Data:
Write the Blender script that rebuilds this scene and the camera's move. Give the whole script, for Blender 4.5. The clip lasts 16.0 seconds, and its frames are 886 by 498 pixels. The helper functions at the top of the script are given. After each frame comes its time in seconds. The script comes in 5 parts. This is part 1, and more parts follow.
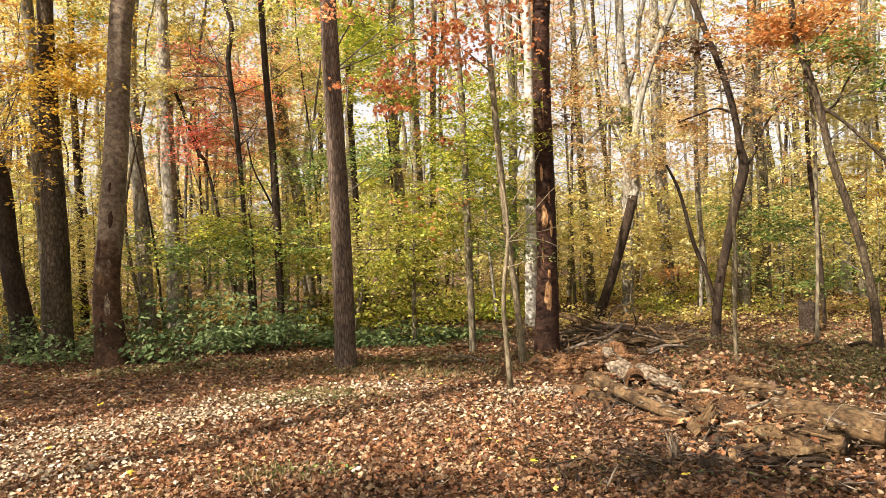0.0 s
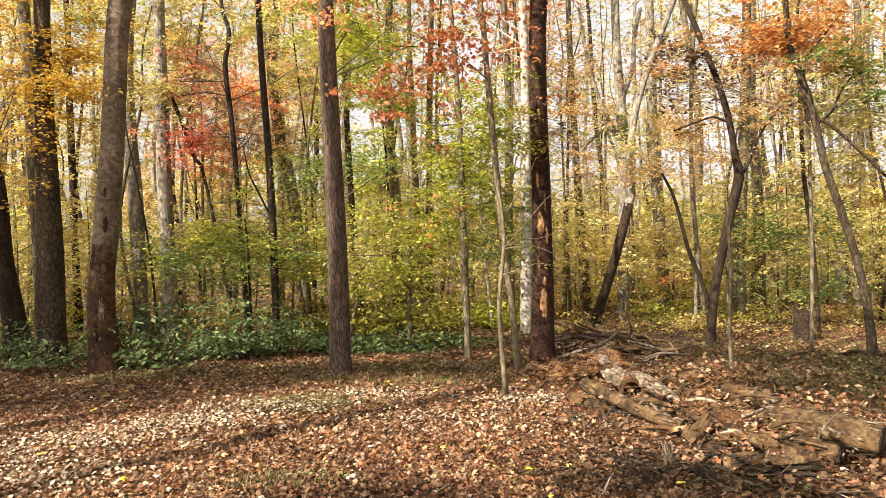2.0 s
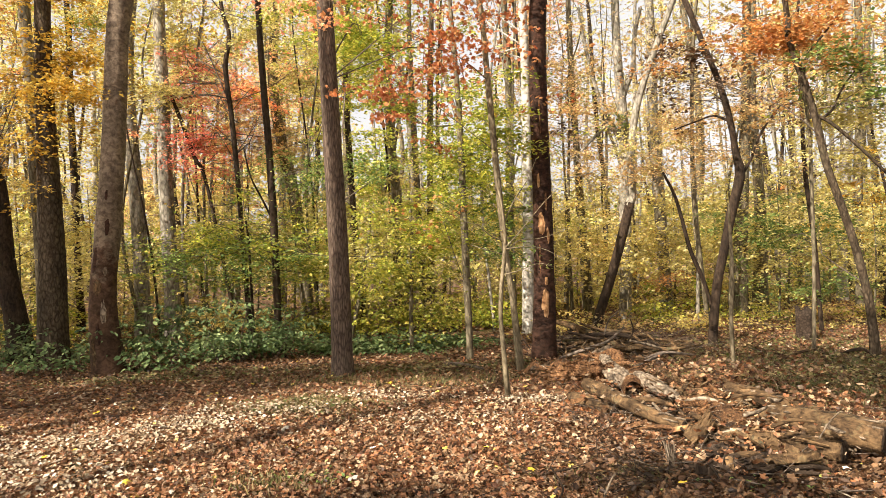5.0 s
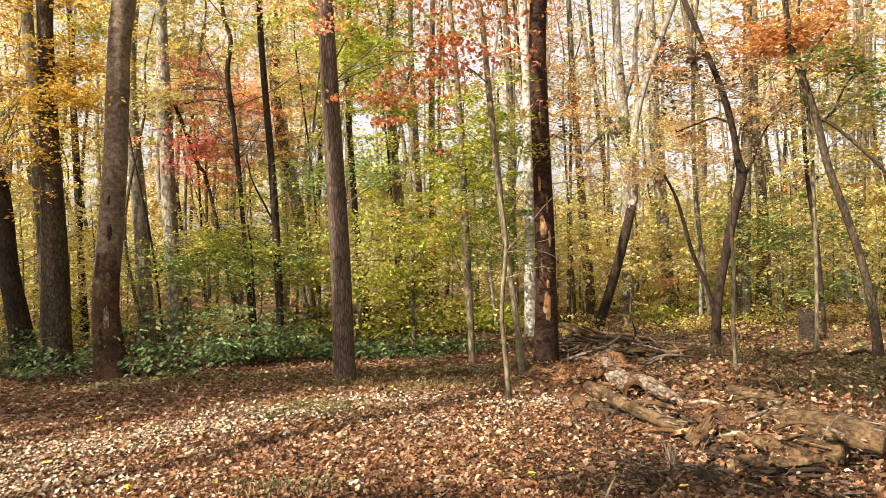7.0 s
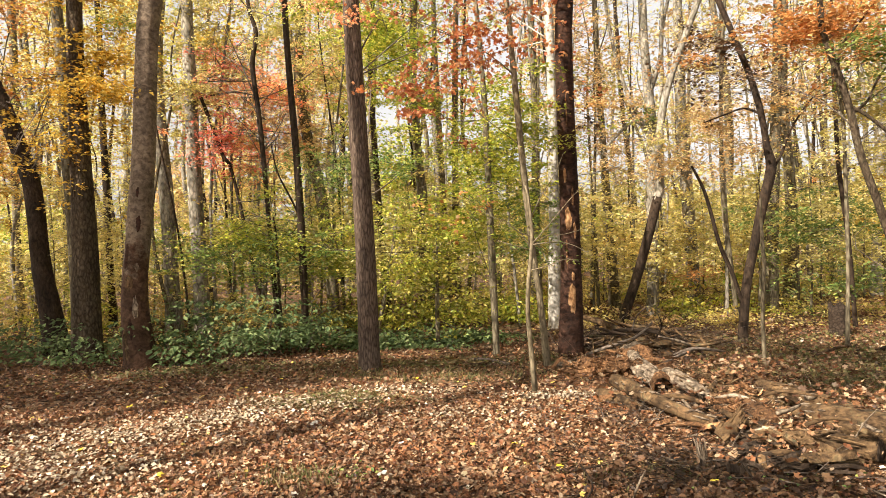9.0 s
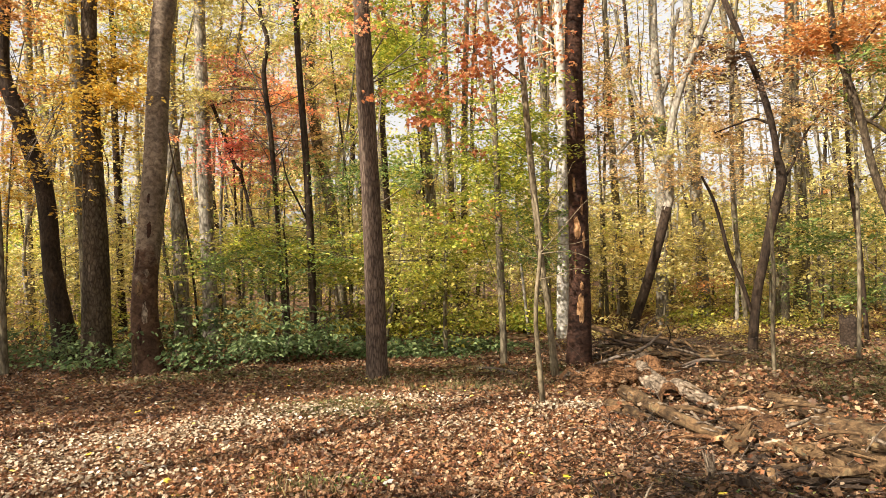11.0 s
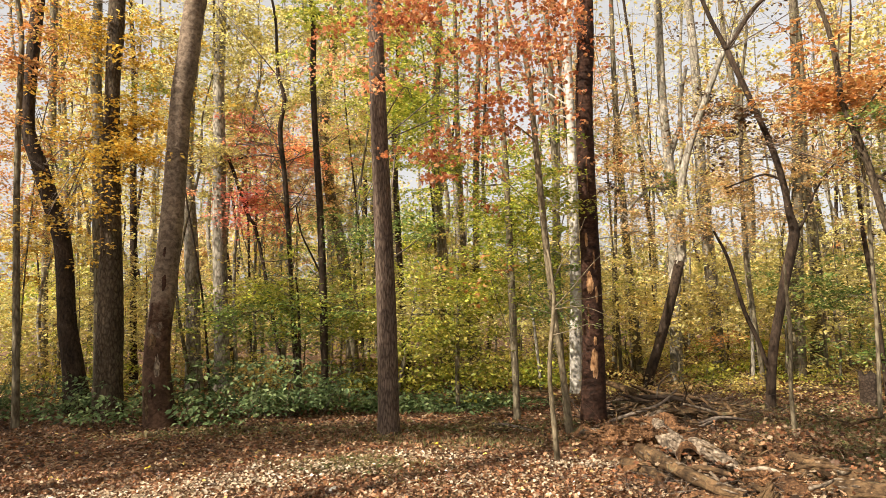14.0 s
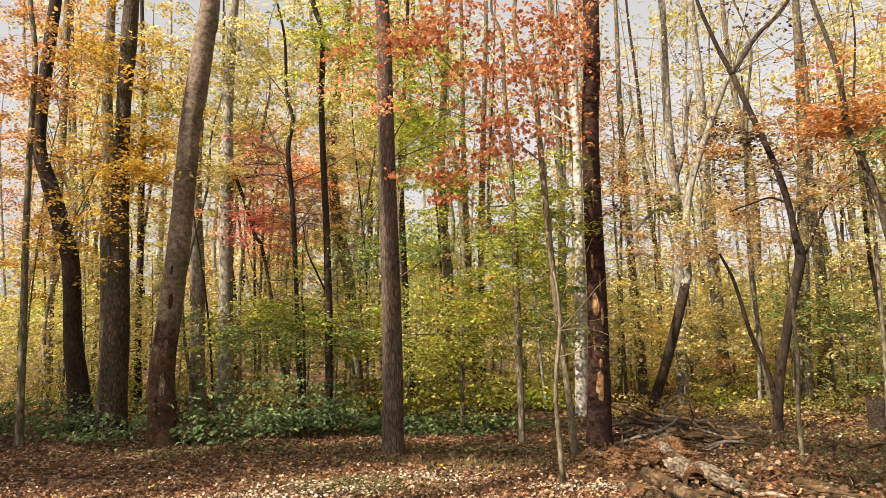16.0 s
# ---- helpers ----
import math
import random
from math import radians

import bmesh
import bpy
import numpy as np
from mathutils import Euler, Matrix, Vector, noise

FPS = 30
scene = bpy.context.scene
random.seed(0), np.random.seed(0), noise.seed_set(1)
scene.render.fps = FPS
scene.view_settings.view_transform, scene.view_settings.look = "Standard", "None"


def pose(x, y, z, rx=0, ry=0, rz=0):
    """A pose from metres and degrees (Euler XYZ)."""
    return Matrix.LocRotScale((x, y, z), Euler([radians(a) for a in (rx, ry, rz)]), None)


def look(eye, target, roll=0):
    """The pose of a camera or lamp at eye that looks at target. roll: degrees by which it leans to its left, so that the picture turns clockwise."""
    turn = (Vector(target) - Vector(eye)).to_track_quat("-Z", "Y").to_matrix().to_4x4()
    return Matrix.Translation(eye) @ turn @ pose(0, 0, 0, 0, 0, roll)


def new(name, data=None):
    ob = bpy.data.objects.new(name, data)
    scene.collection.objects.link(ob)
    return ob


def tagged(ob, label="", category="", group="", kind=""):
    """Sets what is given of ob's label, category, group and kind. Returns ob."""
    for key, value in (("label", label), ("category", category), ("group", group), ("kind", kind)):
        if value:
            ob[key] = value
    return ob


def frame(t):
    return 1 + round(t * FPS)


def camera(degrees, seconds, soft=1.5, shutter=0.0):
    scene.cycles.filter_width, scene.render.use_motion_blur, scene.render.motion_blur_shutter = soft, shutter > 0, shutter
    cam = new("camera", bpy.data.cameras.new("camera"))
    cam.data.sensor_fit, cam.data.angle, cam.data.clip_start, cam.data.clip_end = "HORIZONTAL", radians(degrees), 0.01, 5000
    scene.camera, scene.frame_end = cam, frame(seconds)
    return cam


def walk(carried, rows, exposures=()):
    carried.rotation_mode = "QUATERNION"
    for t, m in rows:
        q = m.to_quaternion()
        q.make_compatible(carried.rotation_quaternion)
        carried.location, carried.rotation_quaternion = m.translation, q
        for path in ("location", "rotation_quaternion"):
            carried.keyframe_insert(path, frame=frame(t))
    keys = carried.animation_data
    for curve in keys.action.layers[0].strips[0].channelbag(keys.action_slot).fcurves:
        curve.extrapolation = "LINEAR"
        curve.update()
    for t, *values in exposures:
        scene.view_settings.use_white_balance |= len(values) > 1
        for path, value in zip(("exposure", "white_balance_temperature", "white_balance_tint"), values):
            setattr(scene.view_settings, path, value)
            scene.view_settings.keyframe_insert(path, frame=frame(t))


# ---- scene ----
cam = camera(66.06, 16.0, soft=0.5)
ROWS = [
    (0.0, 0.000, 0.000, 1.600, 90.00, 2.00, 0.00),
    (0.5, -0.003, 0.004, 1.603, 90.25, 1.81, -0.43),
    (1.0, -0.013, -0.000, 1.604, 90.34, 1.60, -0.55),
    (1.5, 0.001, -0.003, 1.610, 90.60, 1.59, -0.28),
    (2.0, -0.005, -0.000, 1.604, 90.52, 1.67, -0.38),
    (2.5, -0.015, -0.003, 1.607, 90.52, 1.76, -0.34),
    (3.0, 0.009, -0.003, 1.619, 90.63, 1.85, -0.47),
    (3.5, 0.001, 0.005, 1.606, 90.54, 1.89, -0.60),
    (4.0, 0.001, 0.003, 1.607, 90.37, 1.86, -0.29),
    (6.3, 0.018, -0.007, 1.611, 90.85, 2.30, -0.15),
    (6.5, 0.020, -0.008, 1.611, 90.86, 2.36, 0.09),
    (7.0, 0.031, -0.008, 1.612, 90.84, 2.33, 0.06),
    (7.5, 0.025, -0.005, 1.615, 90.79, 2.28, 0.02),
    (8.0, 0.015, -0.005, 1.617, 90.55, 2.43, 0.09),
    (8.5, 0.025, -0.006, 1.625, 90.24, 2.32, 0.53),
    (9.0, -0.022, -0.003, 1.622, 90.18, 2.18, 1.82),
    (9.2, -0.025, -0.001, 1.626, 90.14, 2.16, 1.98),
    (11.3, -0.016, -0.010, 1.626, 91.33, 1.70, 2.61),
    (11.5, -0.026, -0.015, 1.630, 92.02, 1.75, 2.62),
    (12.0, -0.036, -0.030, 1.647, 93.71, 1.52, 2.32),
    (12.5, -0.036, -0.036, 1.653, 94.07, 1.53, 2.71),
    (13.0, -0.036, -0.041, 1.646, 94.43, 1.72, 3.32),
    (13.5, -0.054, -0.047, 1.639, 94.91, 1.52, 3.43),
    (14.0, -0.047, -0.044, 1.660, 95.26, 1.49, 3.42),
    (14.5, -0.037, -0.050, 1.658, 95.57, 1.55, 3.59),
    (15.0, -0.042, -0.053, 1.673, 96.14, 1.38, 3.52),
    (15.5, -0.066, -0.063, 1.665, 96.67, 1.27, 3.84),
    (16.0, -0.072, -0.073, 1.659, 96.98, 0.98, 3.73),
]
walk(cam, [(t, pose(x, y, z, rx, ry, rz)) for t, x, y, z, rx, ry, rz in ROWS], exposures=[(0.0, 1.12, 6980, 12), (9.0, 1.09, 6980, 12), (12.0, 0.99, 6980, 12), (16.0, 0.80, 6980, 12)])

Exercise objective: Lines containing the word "exposures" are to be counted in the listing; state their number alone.

Exercise response: 3